Mouse

Vole

Every so often when I'm out on my mountain bike in the woods, I see a mouse. Usually it is something like once every couple of months. Most often it catches my eye by running across the path in front of me, but sometimes, if I'm going slowly up a hill or something, a rustling movement in the undergrowth draws my attention. But this year it is different. For the past few months, since the spring in fact, every time I've been out, without fail, I've seen at least one mouse, and often more. I write 'mouse', but actually I don't know, they might be a shrew or a vole or something. The photo above is a bank vole (Myodes glareolus), taken in a woodland just over the border in the Eifel a few years ago. Obviously that was no snapshot with a phone camera, and to be sure that it was a bank vole I remember you needed a good view of its toes (though the small ears tell you already that it isn't a mouse).
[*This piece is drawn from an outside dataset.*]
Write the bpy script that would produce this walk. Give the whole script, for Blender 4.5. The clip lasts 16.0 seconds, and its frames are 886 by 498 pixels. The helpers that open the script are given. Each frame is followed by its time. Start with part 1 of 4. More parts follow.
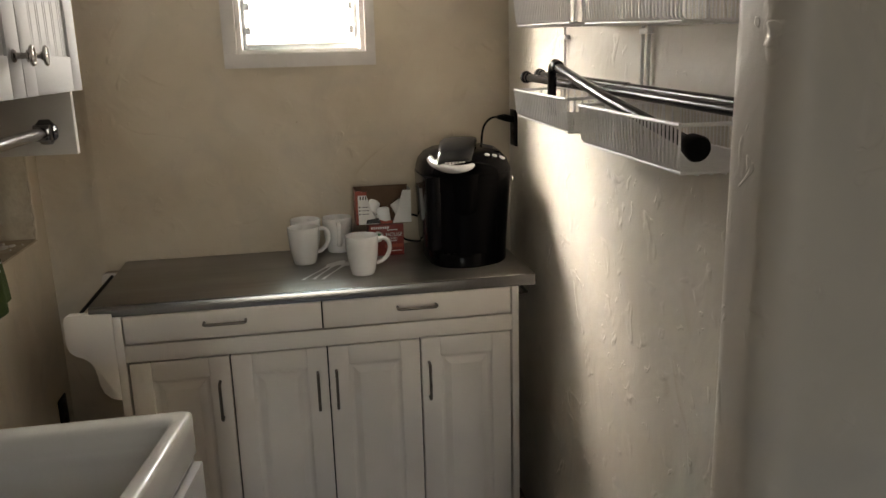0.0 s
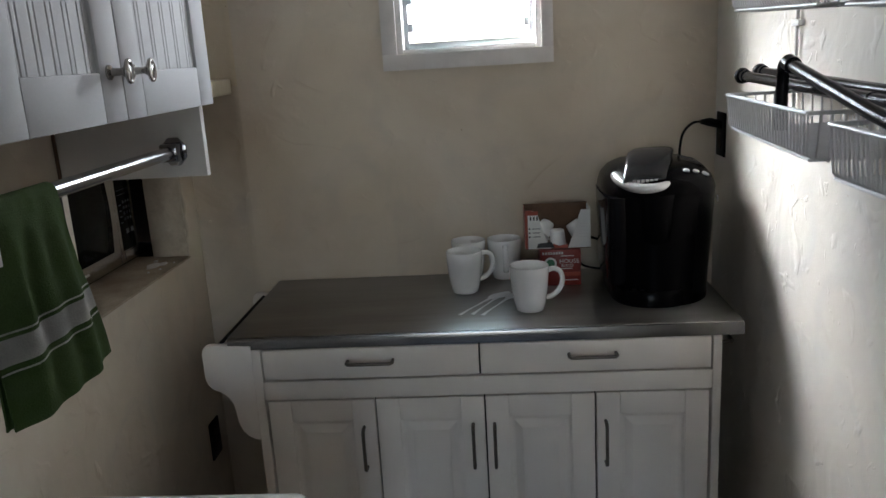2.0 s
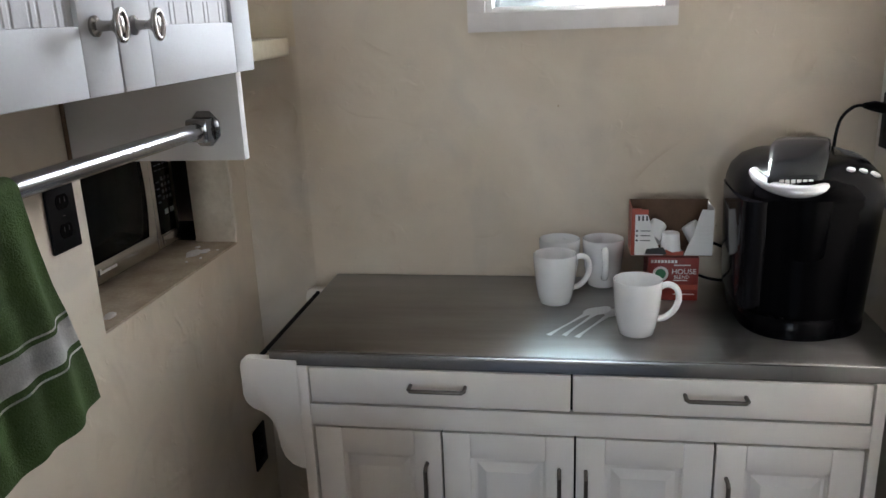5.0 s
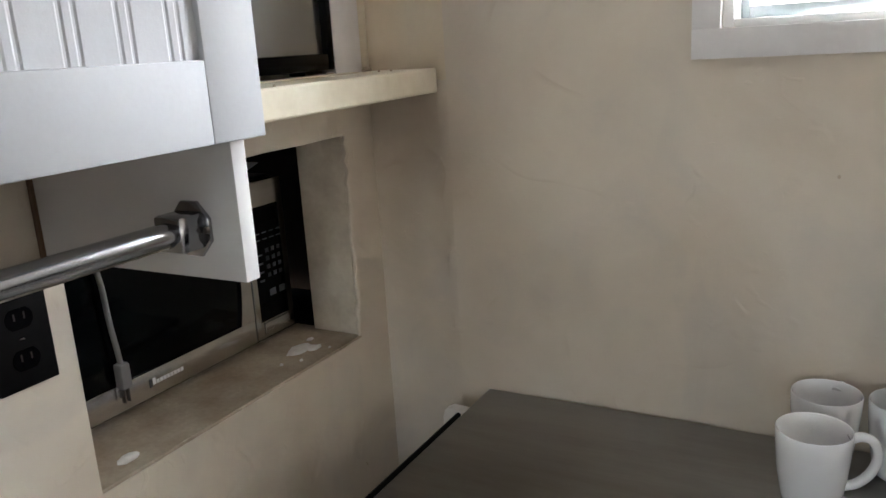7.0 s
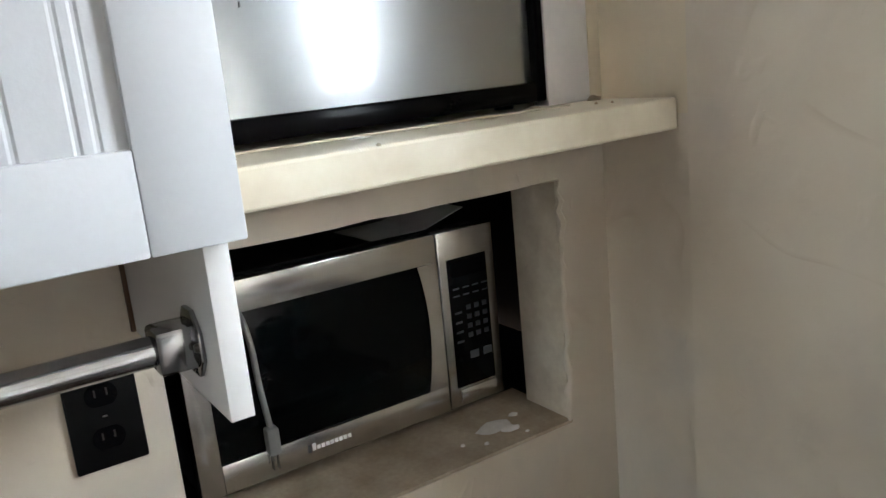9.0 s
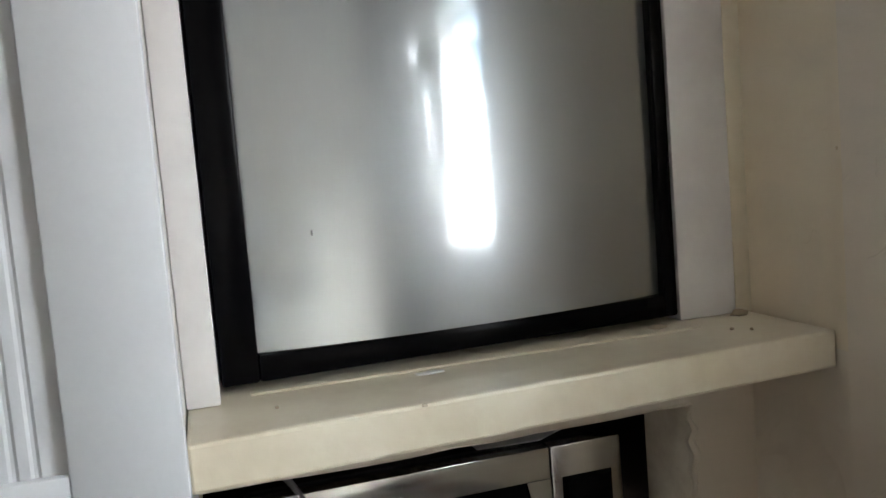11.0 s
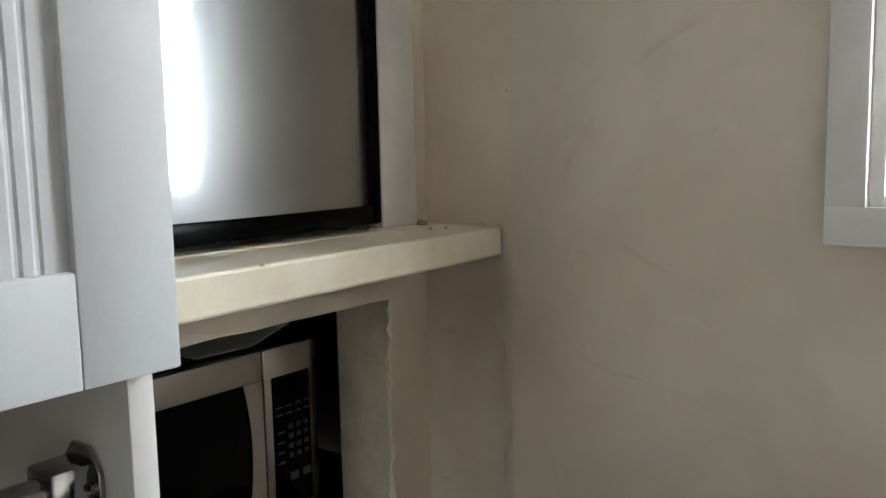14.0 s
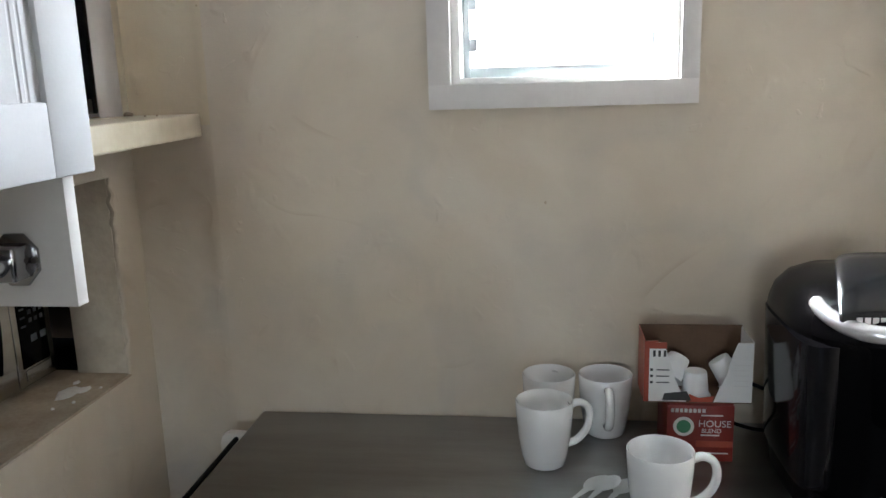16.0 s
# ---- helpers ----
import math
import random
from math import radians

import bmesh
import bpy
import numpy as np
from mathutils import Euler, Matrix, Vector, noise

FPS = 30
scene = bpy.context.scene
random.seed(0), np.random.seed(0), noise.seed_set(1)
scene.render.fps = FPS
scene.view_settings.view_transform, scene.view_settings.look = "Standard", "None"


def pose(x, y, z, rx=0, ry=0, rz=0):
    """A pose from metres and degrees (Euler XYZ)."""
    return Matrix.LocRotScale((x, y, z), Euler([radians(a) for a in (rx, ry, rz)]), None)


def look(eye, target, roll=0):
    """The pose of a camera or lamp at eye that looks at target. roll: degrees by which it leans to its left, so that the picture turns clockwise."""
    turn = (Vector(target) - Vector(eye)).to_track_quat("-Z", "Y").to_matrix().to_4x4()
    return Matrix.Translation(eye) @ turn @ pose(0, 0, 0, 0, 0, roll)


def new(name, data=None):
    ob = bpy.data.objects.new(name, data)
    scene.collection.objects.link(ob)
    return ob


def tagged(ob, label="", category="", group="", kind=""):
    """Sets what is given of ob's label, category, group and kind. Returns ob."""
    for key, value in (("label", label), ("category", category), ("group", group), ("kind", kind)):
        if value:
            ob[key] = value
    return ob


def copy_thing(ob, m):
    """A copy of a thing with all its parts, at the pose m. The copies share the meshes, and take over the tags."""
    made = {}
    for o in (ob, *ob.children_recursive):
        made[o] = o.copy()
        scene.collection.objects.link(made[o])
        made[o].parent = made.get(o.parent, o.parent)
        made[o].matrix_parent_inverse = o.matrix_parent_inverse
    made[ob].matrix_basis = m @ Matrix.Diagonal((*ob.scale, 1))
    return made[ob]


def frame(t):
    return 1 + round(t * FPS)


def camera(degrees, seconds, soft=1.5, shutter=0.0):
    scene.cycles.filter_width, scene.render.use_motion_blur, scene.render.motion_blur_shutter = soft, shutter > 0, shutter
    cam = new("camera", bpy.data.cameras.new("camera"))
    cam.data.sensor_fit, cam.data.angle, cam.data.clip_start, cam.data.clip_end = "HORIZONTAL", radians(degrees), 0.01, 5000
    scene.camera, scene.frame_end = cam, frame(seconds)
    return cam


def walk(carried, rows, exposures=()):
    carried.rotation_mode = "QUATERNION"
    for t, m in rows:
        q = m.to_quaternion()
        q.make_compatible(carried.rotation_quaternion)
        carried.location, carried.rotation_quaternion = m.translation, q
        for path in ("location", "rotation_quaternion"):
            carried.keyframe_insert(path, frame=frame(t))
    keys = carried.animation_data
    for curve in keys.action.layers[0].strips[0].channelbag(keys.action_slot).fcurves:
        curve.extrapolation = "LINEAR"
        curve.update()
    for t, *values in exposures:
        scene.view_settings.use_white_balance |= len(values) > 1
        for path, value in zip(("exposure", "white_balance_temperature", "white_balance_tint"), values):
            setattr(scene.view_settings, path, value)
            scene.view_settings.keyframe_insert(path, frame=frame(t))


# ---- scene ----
cam = camera(58.7, 16.0)
PATH = [
    (0, (0.091, 0.147, 1.509), (0.424, 2.061, 1.032), -1.6),
    (0.5, (0.114, 0.262, 1.500), (0.397, 2.181, 1.009), -1.8),
    (1, (0.109, 0.365, 1.506), (0.362, 2.289, 1.025), -2.0),
    (1.5, (0.114, 0.435, 1.520), (0.278, 2.370, 1.041), -2.7),
    (2, (0.168, 0.500, 1.528), (0.027, 2.436, 1.045), -3.4),
    (2.5, (0.206, 0.522, 1.512), (-0.243, 2.414, 1.044), -3.4),
    (3, (0.233, 0.559, 1.498), (-0.237, 2.438, 1.000), -3.6),
    (3.2, (0.248, 0.577, 1.502), (-0.151, 2.470, 0.997), -3.5),
    (5.3, (0.100, 0.925, 1.523), (-0.219, 2.816, 0.957), -2.3),
    (5.5, (0.110, 0.982, 1.519), (-0.233, 2.870, 0.956), -2.8),
    (6, (0.141, 1.173, 1.523), (-0.344, 3.040, 0.992), -2.9),
    (6.5, (0.135, 1.357, 1.530), (-0.527, 3.172, 1.012), -2.5),
    (7, (0.118, 1.485, 1.528), (-0.825, 3.176, 1.029), -3.4),
    (7.5, (0.170, 1.625, 1.532), (-1.132, 3.061, 1.038), -4.6),
    (8, (0.182, 1.724, 1.551), (-1.310, 2.967, 1.073), -5.4),
    (8.5, (0.161, 1.809, 1.591), (-1.414, 2.951, 1.127), -5.6),
    (9, (0.148, 1.880, 1.562), (-1.494, 2.927, 1.108), -5.6),
    (9.5, (0.119, 2.014, 1.577), (-1.677, 2.780, 1.147), -4.8),
    (10, (0.118, 2.073, 1.630), (-1.763, 2.660, 1.285), -4.2),
    (10.2, (0.113, 2.088, 1.654), (-1.783, 2.653, 1.362), -4.9),
    (12.3, (0.137, 2.062, 1.694), (-1.765, 2.677, 1.635), -3.4),
    (12.5, (0.138, 2.055, 1.685), (-1.744, 2.729, 1.615), -3.0),
    (13, (0.100, 1.985, 1.649), (-1.638, 2.971, 1.552), -1.8),
    (13.5, (0.051, 1.863, 1.637), (-1.436, 3.189, 1.465), -1.7),
    (14, (0.067, 1.759, 1.589), (-1.143, 3.336, 1.365), -1.2),
    (14.5, (0.105, 1.664, 1.564), (-0.906, 3.368, 1.290), -1.5),
    (15, (0.147, 1.551, 1.546), (-0.693, 3.339, 1.236), -2.4),
    (15.5, (0.118, 1.424, 1.531), (-0.424, 3.318, 1.188), -1.8),
    (16, (0.080, 1.294, 1.535), (-0.181, 3.233, 1.121), -1.8),
]
EXPOSURE = [(0, 2.8, 8100, 19), (0.5, 2.75, 6950, 17), (1.5, 2.74, 6450, 16), (2.2, 2.45, 6250, 17), (2.6, 2.66, 6700, 18), (3, 3.04, 6500, 18), (5.5, 3.48, 6250, 19), (6.5, 3.54, 6400, 20), (7, 3.5, 6400, 18), (7.5, 3.55, 6250, 15), (8.3, 3.62, 6200, 15), (9, 3.57, 6250, 15), (10, 3.27, 6300, 15), (12.5, 2.76, 6600, 14), (13, 2.82, 6600, 14), (13.5, 2.88, 6550, 14), (14, 3.07, 6500, 14), (14.5, 3.44, 6550, 15), (15, 3.47, 6400, 16), (16, 3.47, 6200, 16)]
walk(cam, [(t, look(eye, target, roll)) for t, eye, target, roll in PATH], EXPOSURE)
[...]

So when something small and dark scuttles across the path at high speed, I really could not say if it is a wood mouse or something else. Entertaining as that is for the mountain biker enjoying the nature, the biologist in me wants to know why there are so many all of a sudden. I'm seeing plenty of buzzards this year as well, so it is not that there is nothing to eat them.  And anyway, according to the textbooks the food determines the prey population, not the other way around).  Maybe it is something to do with the large amounts of acorns and beechmast that we have had for the past couple of years. Whatever the reason, they are always a delight to see.